Gerbang Happy Road Oyamadai (foto : www.interwhao.co.jp)
Bukan seperti di Indonesia, tokoh-tokoh nasional
atau pejabat publik (menteri dan kepala daerah) didaulat untuk jadi
jurkam. Semakin populer seorang tokoh, diharapkan mampu memancing
hadirnya massa ke arena kampanye. Bahkan seorang ketua umum parpol pun
terpaksa harus berkeliling Indonesia sebagai jurkamnas, karena
caleg-caleg yang ada belum tentu mampu mengkomunikasikan program kerja
partainya.
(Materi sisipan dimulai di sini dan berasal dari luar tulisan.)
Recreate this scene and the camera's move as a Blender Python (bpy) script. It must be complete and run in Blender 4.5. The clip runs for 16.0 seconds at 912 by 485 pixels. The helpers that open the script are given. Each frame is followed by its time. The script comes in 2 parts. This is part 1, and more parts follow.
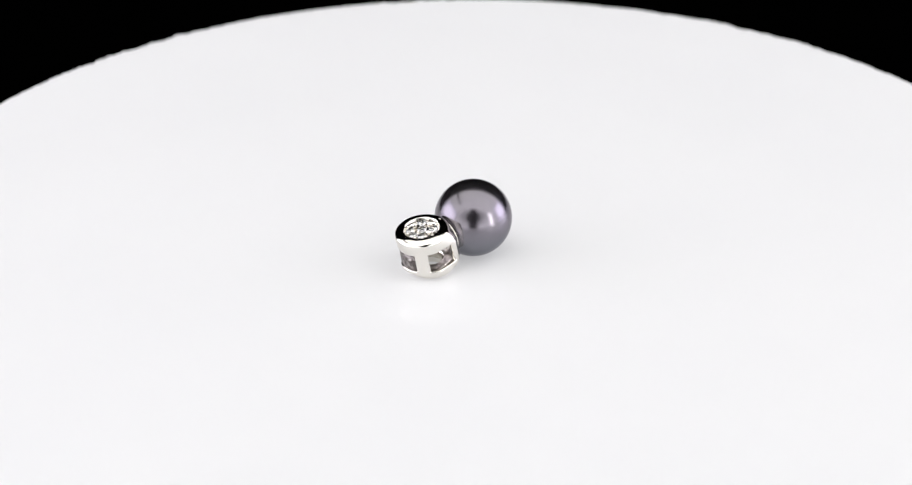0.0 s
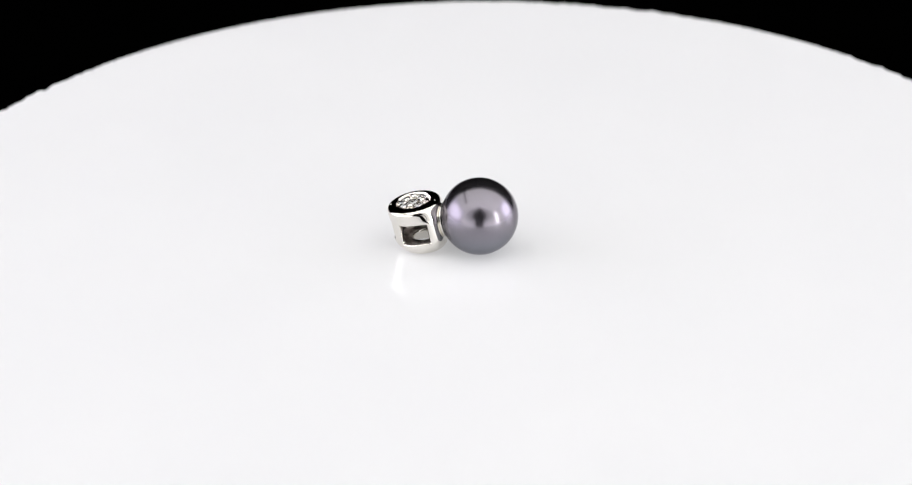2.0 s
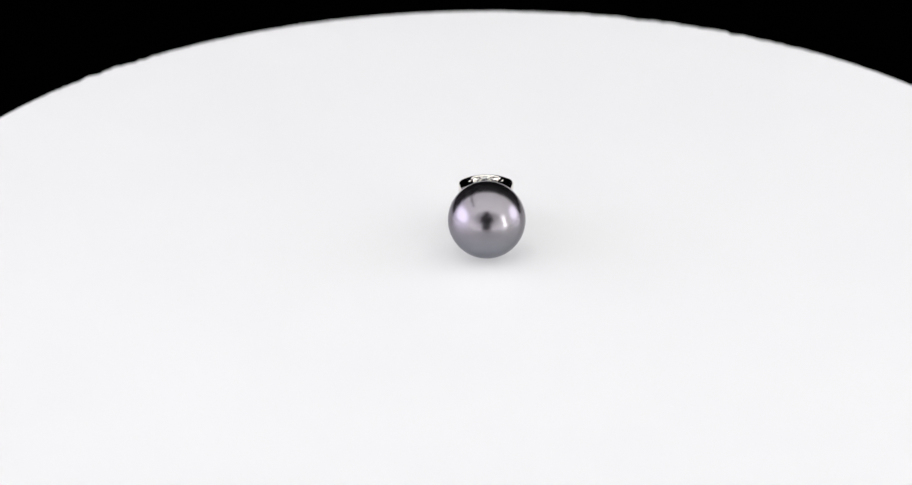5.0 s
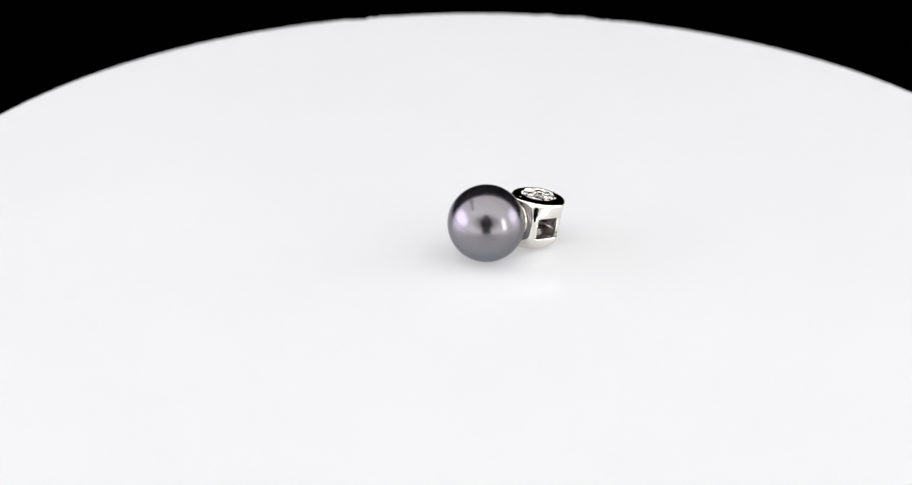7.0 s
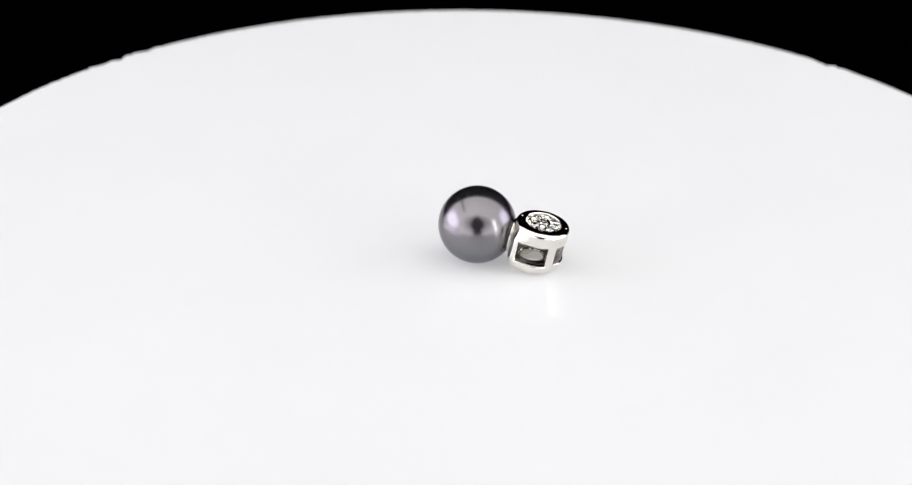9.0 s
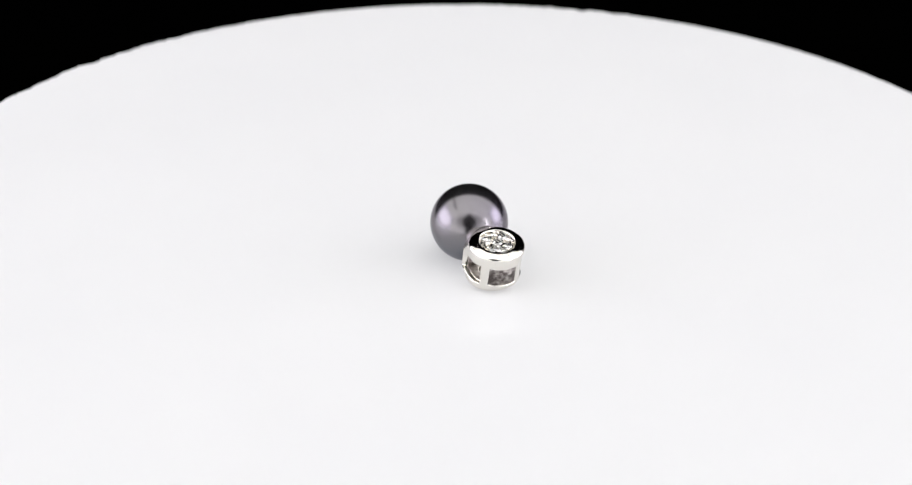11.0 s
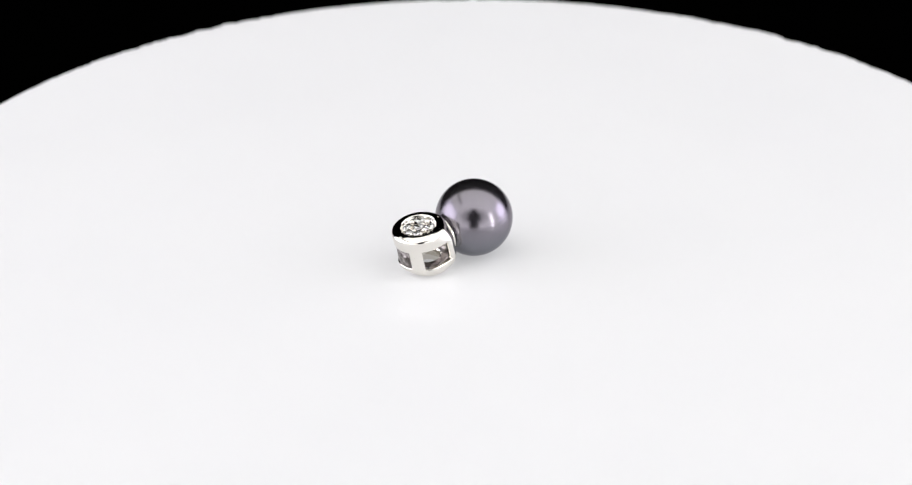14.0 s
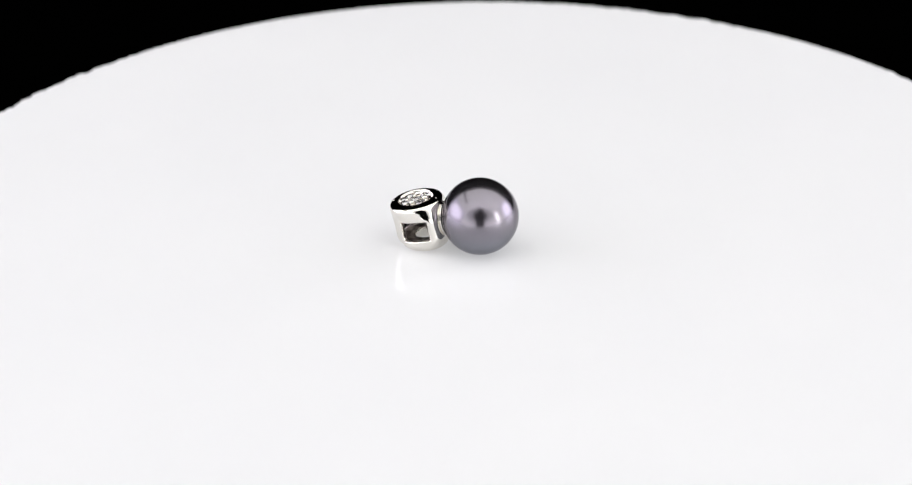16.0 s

Orasi pun tak lebih dari ajakan untuk memilih atau
meneriakkan slogan partai. Tak terjadi komunikasi dialogis antara caleg
dengan calon pemilih. Bahkan kini politik transaksional makin menjadi.
Belajar dari partai politik yang mentransaksikan suara pemilihnya
menjadi jatah kursi di pemerintahan atau jatah proyek, kini rakyat pun
semakin pintar memalak para caleg. Kalau diajak memilih, pertanyaan
populer akhir-akhir ini : “NPWP?!” (Nomer Piro Wani Piro = nomor berapa berani berapa). Sungguh miris, karena demokrasi telah melenceng menjadi democrazy.
Kapan ya kampanye di Indonesia bisa bertransformasi jadi kampanye yang cerdas dan mencerdaskan?